Osborne and Dillon, “Science education in Europe – Critical reflections”, 2008
Why is climate change prevention efficient, and why it can work as an engagement?
- One of the toughest resistances towards science education among teenage learners has always been and increasingly is: that they do not wish to identify with the images of scientists and a life in science.
- As explained, open science schooling engages the young students deeply (not superficially) in interesting and important science activities in their community.
- And his is where climate change comes in – and opens up a giant door to students’ re-engagement in science.
- For the first time in modern history, science learning can be made incredibly attractive to teenage students – using climate change prevention as a platform for open schooling and for deep student engagement.
- The urgency of climate change prevention serves as a powerful driver of students’ science engagement.
- Using climate change as a platform for science education offers fundamentally different images of science and of what a life in science can be, such as:- climate change gives practical approaches to all major scientific fields and encourages cross-subject learning
- climate change strongly links science to social, political and cultural life and to society’s call for responsible science and research
- climate change needs to be seriously addressed at local level, in all communities
- the local authorities have a great and increasing interest in mobilizing its young people for climate change prevention
- climate change prevention is personal, local and global at the same time, offering very many levels of learning and taking action, including the students’ personal lives
- climate change offers very powerful collective and individual missions and demands local and global action and accomplishment.

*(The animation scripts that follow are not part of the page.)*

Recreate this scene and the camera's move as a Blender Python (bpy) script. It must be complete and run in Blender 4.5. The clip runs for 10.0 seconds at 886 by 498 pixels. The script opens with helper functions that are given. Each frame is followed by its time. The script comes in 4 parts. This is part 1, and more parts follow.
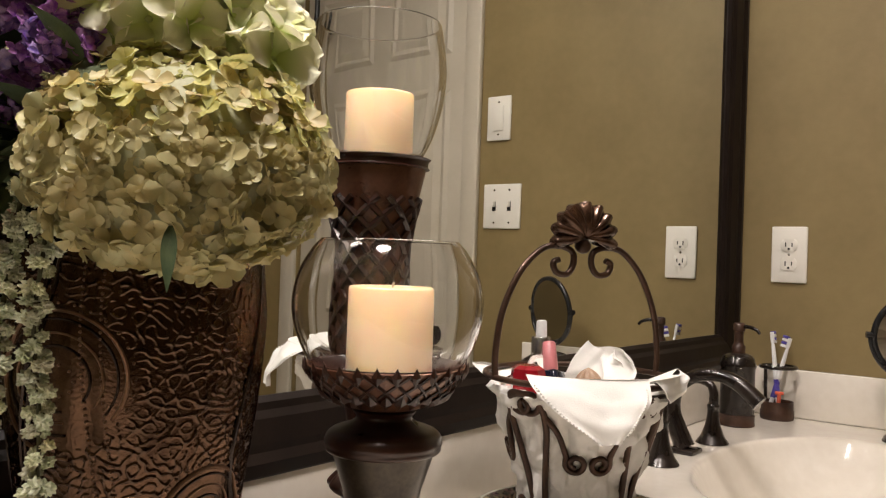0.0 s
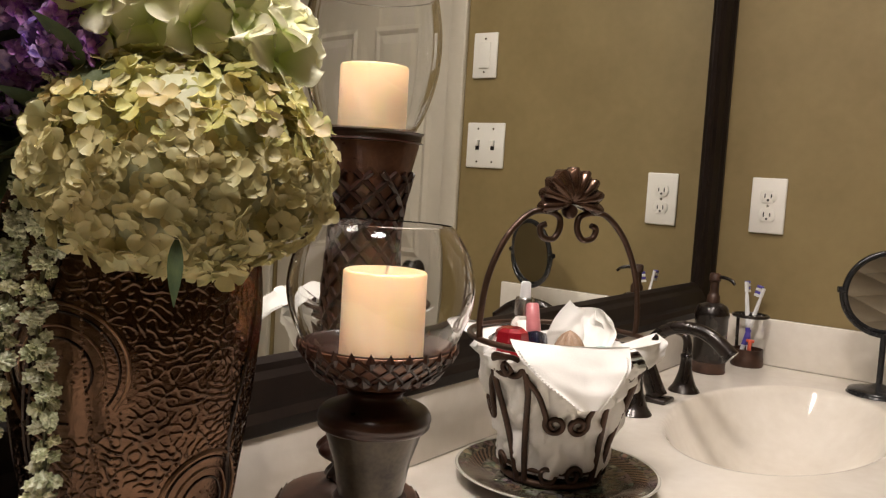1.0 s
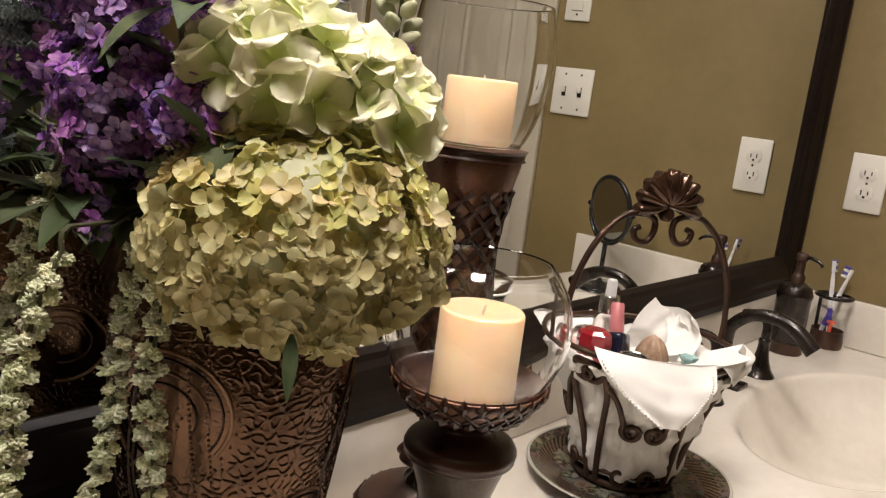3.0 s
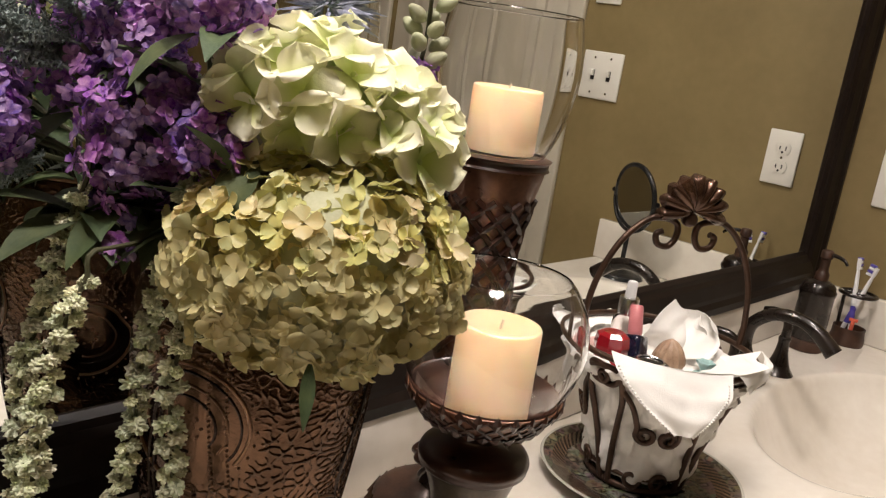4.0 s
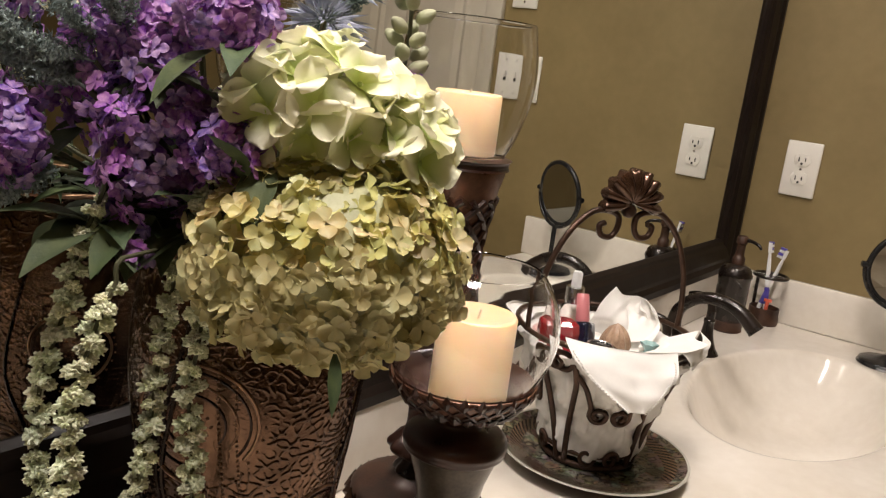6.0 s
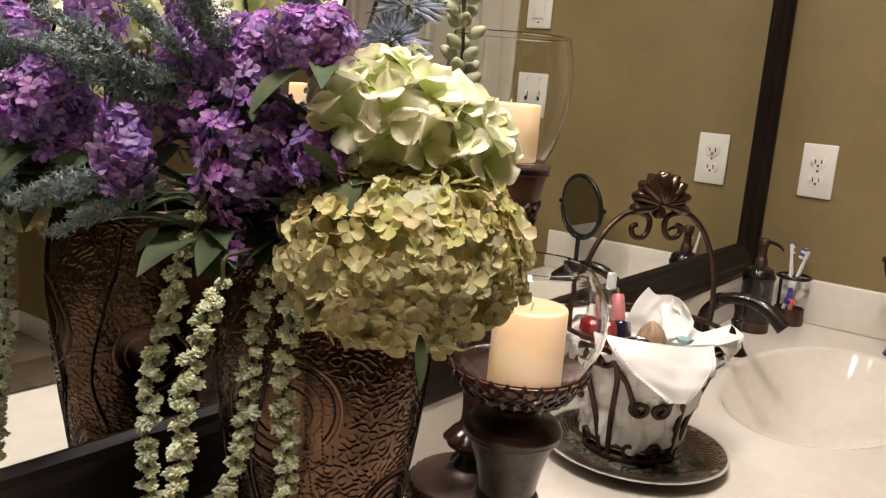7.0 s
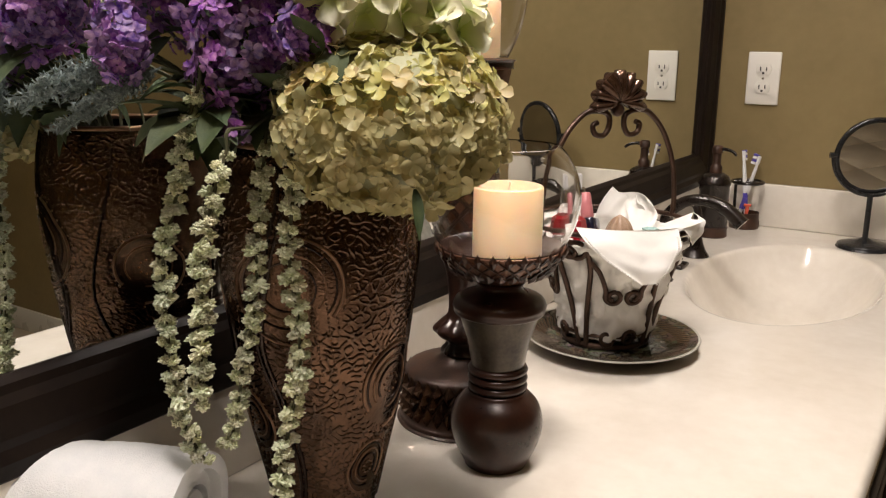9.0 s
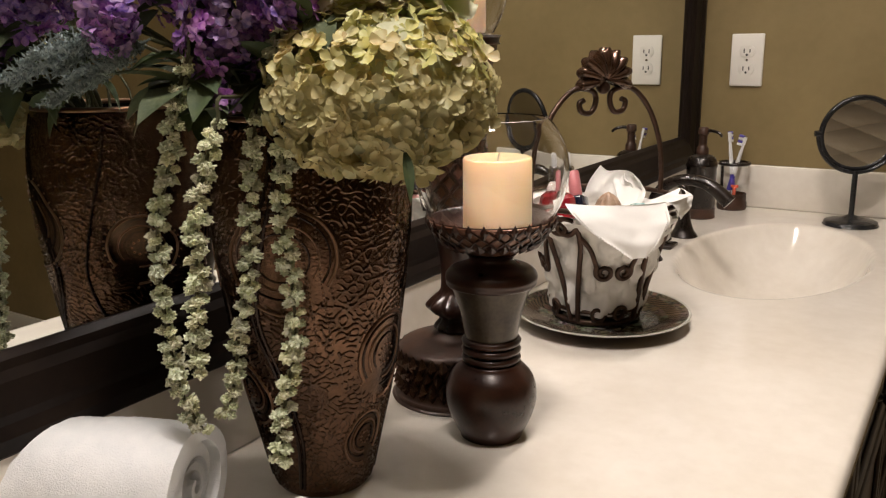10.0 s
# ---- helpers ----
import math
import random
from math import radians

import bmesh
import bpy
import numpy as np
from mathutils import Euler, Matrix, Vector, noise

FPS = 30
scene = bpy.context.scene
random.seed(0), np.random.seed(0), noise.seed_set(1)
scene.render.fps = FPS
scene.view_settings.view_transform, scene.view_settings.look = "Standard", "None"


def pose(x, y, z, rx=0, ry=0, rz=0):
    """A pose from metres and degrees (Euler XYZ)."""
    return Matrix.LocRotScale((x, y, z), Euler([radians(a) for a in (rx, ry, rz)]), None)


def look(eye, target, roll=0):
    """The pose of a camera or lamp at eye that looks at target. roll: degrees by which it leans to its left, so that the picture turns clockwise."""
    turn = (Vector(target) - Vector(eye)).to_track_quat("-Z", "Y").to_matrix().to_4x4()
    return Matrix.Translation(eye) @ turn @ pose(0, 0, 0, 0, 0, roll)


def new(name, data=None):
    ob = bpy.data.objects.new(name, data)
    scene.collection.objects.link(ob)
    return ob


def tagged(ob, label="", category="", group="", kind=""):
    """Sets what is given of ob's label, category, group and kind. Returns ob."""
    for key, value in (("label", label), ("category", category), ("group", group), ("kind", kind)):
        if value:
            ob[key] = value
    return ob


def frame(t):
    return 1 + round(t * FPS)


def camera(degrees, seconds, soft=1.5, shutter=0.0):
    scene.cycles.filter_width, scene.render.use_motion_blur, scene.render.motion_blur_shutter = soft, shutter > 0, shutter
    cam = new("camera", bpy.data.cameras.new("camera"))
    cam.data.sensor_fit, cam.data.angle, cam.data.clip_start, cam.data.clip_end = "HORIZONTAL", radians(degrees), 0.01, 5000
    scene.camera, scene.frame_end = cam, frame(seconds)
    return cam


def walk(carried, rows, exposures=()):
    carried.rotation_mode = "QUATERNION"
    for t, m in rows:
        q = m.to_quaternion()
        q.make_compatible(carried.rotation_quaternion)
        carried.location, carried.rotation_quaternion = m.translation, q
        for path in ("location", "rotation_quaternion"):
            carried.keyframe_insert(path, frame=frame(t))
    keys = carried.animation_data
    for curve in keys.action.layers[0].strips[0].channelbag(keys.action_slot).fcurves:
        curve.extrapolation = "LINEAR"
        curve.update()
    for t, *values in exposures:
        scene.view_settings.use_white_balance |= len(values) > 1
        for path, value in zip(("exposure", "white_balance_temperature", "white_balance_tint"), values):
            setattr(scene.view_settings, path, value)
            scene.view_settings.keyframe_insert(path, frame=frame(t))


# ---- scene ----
cam = camera(55.0, 10.0, soft=1.25)
PATH = [
    (0, (0.631, -1.821, 1.156), (-0.596, -0.242, 1.18), 2.0),
    (0.5, (0.631, -1.832, 1.184), (-0.561, -0.227, 1.12), 2.7),
    (1, (0.623, -1.835, 1.204), (-0.549, -0.223, 1.041), 3.5),
    (1.5, (0.606, -1.839, 1.234), (-0.582, -0.248, 0.993), 4.4),
    (2, (0.6, -1.842, 1.253), (-0.592, -0.264, 0.956), 5.2),
    (2.5, (0.586, -1.839, 1.274), (-0.643, -0.301, 0.918), 6.1),
    (4, (0.574, -1.835, 1.328), (-0.7, -0.369, 0.853), 8.7),
    (4.5, (0.568, -1.836, 1.335), (-0.695, -0.384, 0.793), 9.3),
    (5, (0.565, -1.846, 1.334), (-0.65, -0.355, 0.787), 10.3),
    (6.5, (0.559, -1.928, 1.318), (-0.532, -0.302, 0.909), 6.6),
    (7, (0.566, -1.958, 1.311), (-0.589, -0.371, 0.928), 4.8),
    (7.5, (0.573, -1.98, 1.297), (-0.6, -0.402, 0.932), 3.1),
    (8, (0.582, -1.995, 1.278), (-0.544, -0.39, 0.884), 2.2),
    (8.5, (0.582, -2.003, 1.263), (-0.502, -0.381, 0.822), 1.2),
    (9, (0.583, -2.012, 1.255), (-0.48, -0.383, 0.789), 0.6),
    (9.5, (0.584, -2.02, 1.246), (-0.463, -0.385, 0.767), 0.2),
    (10, (0.589, -2.023, 1.234), (-0.454, -0.383, 0.765), -0.7),
]
walk(cam, [(t, look(eye, target, roll)) for t, eye, target, roll in PATH], exposures=((0.0, 0.08), (1.5, 0.03), (4.5, 0.0), (6.5, 0.0), (8.0, 0.13), (9.5, -0.03), (10.0, -0.06)))

# ---- world and light ----
world = bpy.data.worlds.new("world")
scene.world = world
world.use_nodes = True
world.node_tree.nodes["Background"].inputs[0].default_value = (1.0, 0.86, 0.66, 1)
world.node_tree.nodes["Background"].inputs[1].default_value = 0.004
ZC = 0.86            # top of the counter
SINK_GLOW = 295.0    # three shades of the lamp over the sink
ROOM_GLOW = 76.0     # round ceiling light in the room


# ---- materials ----
def nodes_of(m):
    return m.node_tree.nodes, m.node_tree.links


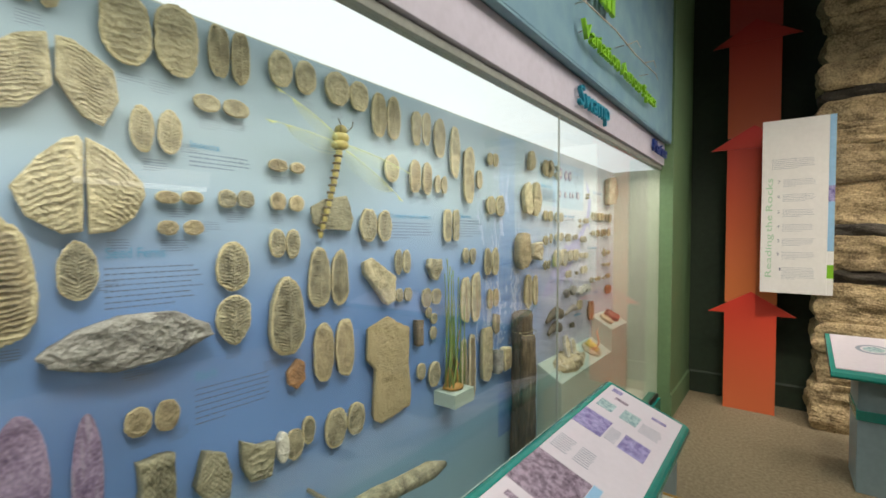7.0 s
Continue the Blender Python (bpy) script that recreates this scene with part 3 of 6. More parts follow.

Climate change missions are perfect science missions.
- climate change is taken seriously by almost all community players and science resources, offering community collaborators a strong motivation for working with the student teams
- climate change education provides a bridge between science, research and knowledge on one side and the emotional life of teenagers on the other
- climate change prevention is not about theory, but about taking urgent action at all levels and learning through this engagement.
For all this and for the first time science education becomes relevant, personal, attractive, emotional, and incredibly exciting for the young students, allowing them to integrate new science images in the forming of their identities.
In addition, it is well-known that especially female teenagers are concerned about climate change and what it will do to our planet and to our life – and to the life of our children.
This means that science education based on climate change prevention offers female students in particular a new way to reconcile science and female values.
Summarizing
- Climate change-based science learning is dramatically different from traditional, abstract science teaching because it is first of all action based.
- Even more, climate change threats will increase across the next many decades, which means that young students will be able to use climate change action to meet and learn science for as long as we can forecast.
- This perspective is totally linked to the great interest of the European Commission in inviting and encouraging schools to become AGENTS OF CHANGE in the community.
- Climate change missions can be passed on continuously from one student team to another, meaning that climate missions can be continued at all levels, creating even strong ecosystems of climate change prevention driven by teenage learners and by schools!
The climate change missions can be continued:
- in the schools (involving new teams of students and teachers)
- in the school community (the school as a change agent)
- in the local community (establishing cross-sector collaboration to take the climate change prevention missions further)
- at a global level (continuously promoting the project’s messages in social and gaming networks and linking to similar initiatives in other parts of the world)
All this makes climate change-based science learning much more attractive to less academic learners and learners that sometimes drop out of school, mainly due to traditional science teaching.
Last but not least, climate change should be no less than a CARPE DIEM for national and local educational authorities wishing to re-engage more young people in science.
For policy this is a historic momentum that should not be lost: policy can, at different levels, help innovate traditional science education, engage young students in science and at the same time fight climate change.